In other words, even if the site eventually becomes a lawful car park, this decontamination and groundworks will already have been completed, reducing the overall costs associated with this option.

It was therefore considered appropriate to invest the money at that stage to enable the common land to be better used for its designated purpose and to improve the appearance of the site, with the eventual long-term use subject to the outcome of the consultation.

Q: Why would you need to de-register the land to make it into a car park, how long would a de-registration take and who would pay for this?

A: Common land has certain protections which define how it can be used. If the land were to be developed as a car park we would first need to apply to de-register it as a common to remove those protections.

This would require an application to government. As part of that process we would need to identify land of a similar size and in a nearby location to offer as a ‘swap’ common to compensate for the common land being lost at New Road.

To have a chance of being successful the evidence for any application would need to satisfy a number of legal and technical factors, such as demand for the alternative use, whether or not there was strong public support for the proposed alternative use and the ability to offer a suitable ‘swap’ common.

The de-registration application process could take up to two years to complete and could require an inquiry by a government-appointed planning inspector. Any costs associated with this process would be met by South Lakeland taxpayers.

Q: Isn’t the council just trying to de-register the land to remove the common land protections so they can sell it off for housing or some other form of development?

A: The land is currently protected from any sort of development in the future that is not consistent with its common land designation, which would rule out any form of housing.
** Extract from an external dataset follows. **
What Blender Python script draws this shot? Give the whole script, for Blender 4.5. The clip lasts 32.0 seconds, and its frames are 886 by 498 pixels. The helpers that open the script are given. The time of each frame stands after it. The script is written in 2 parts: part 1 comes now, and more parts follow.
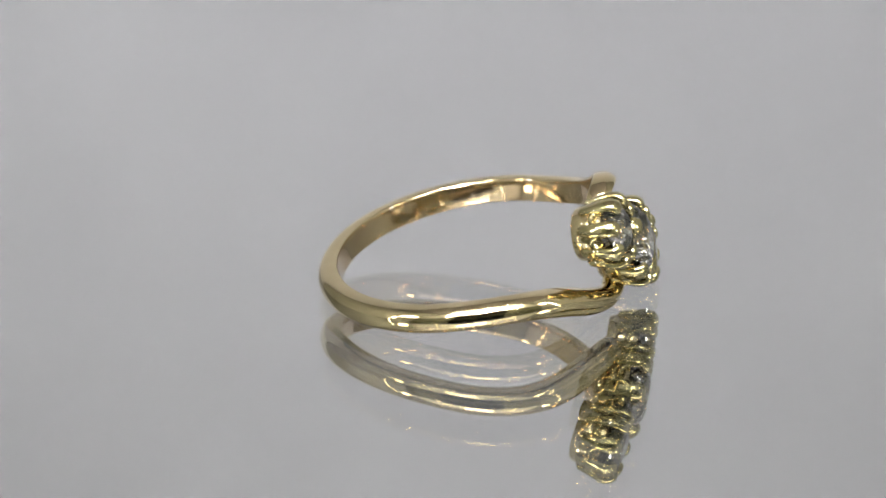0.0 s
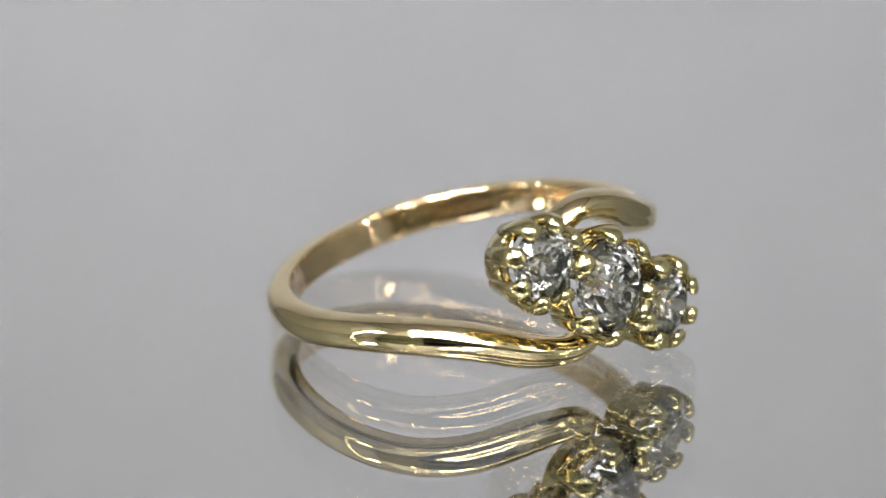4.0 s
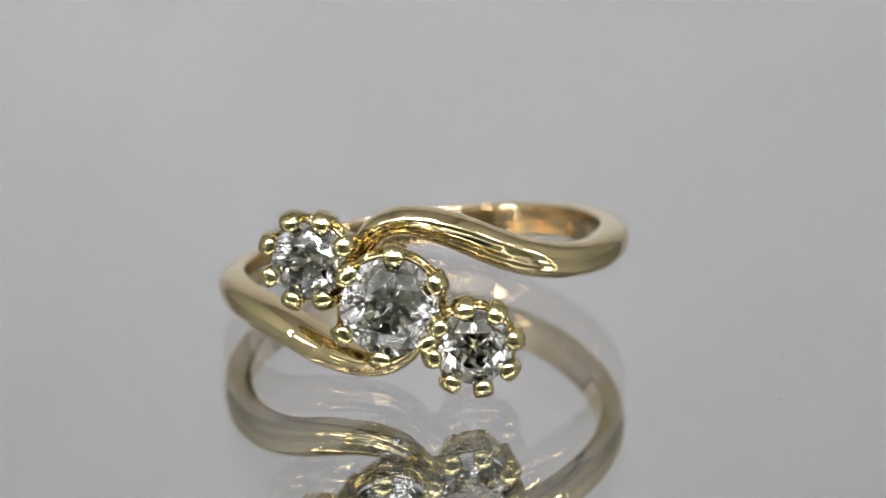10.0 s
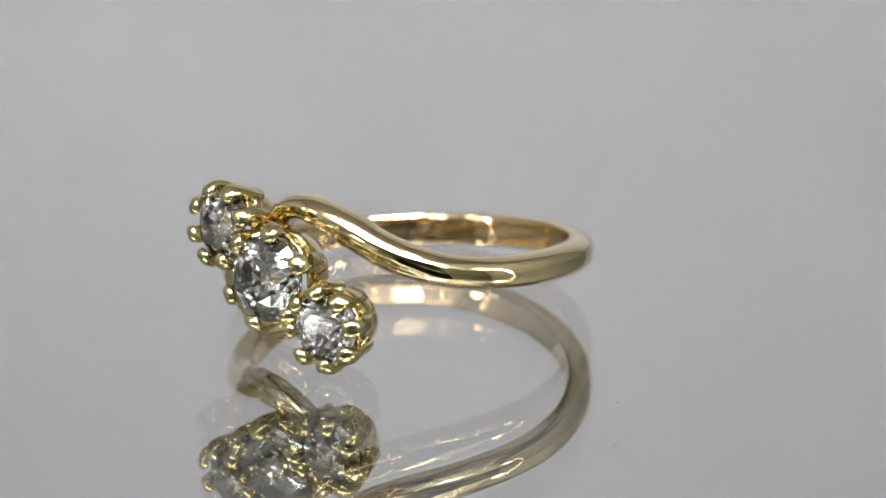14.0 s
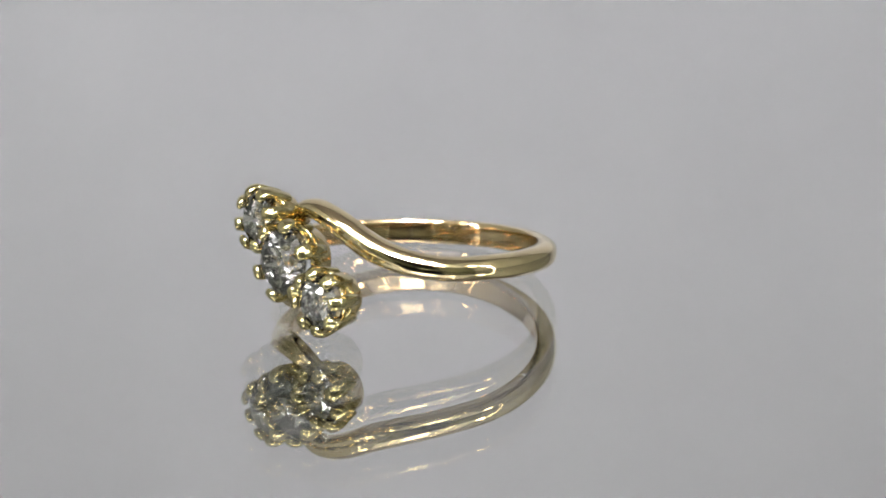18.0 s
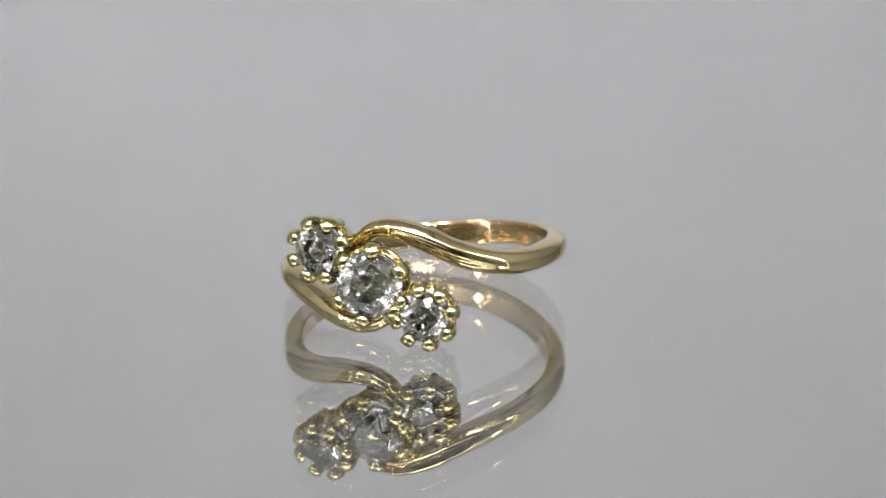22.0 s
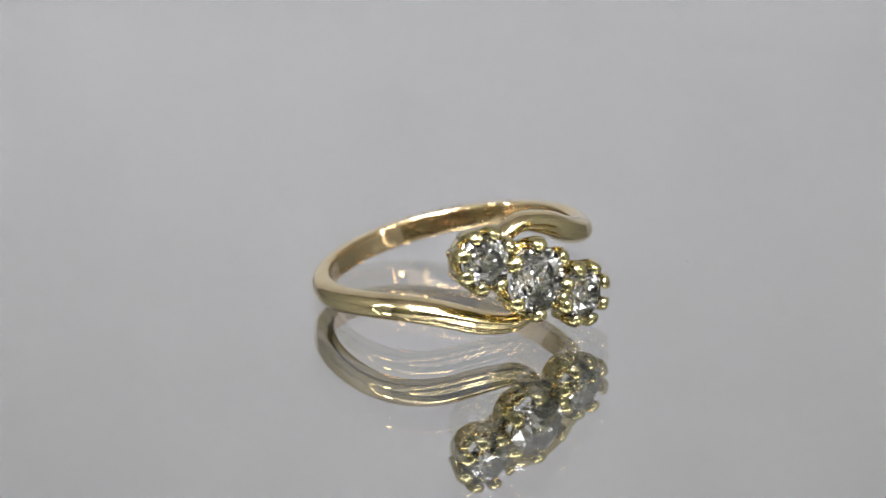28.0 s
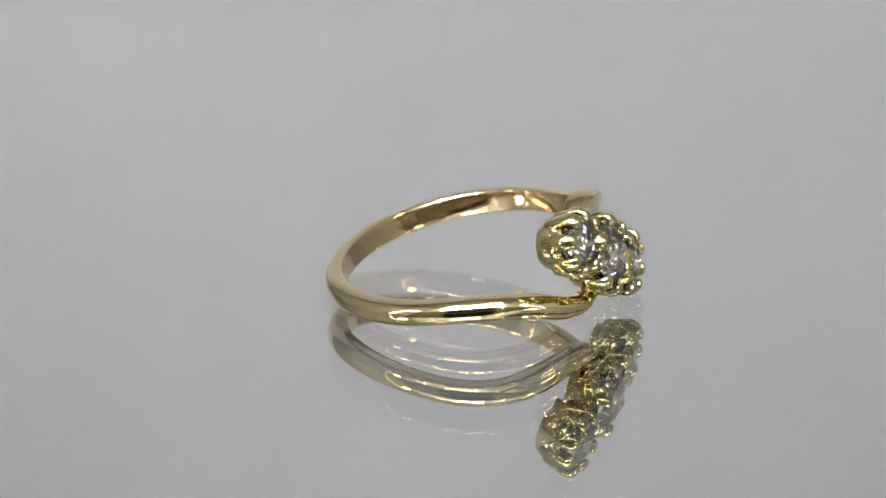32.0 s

The land is also in a flood zone so is unlikely to be suitable for residential development.

The council has no wish to see the land sold off for housing and has absolutely no plans to seek de-registration to enable such a possibility.

However, in recognition of the views of some residents that wanted a car parking option to be explored, the council did commit to consult with residents on the long-term use of the land and, if feasible, to include a car parking option, subject to successful de-registration, in that consultation.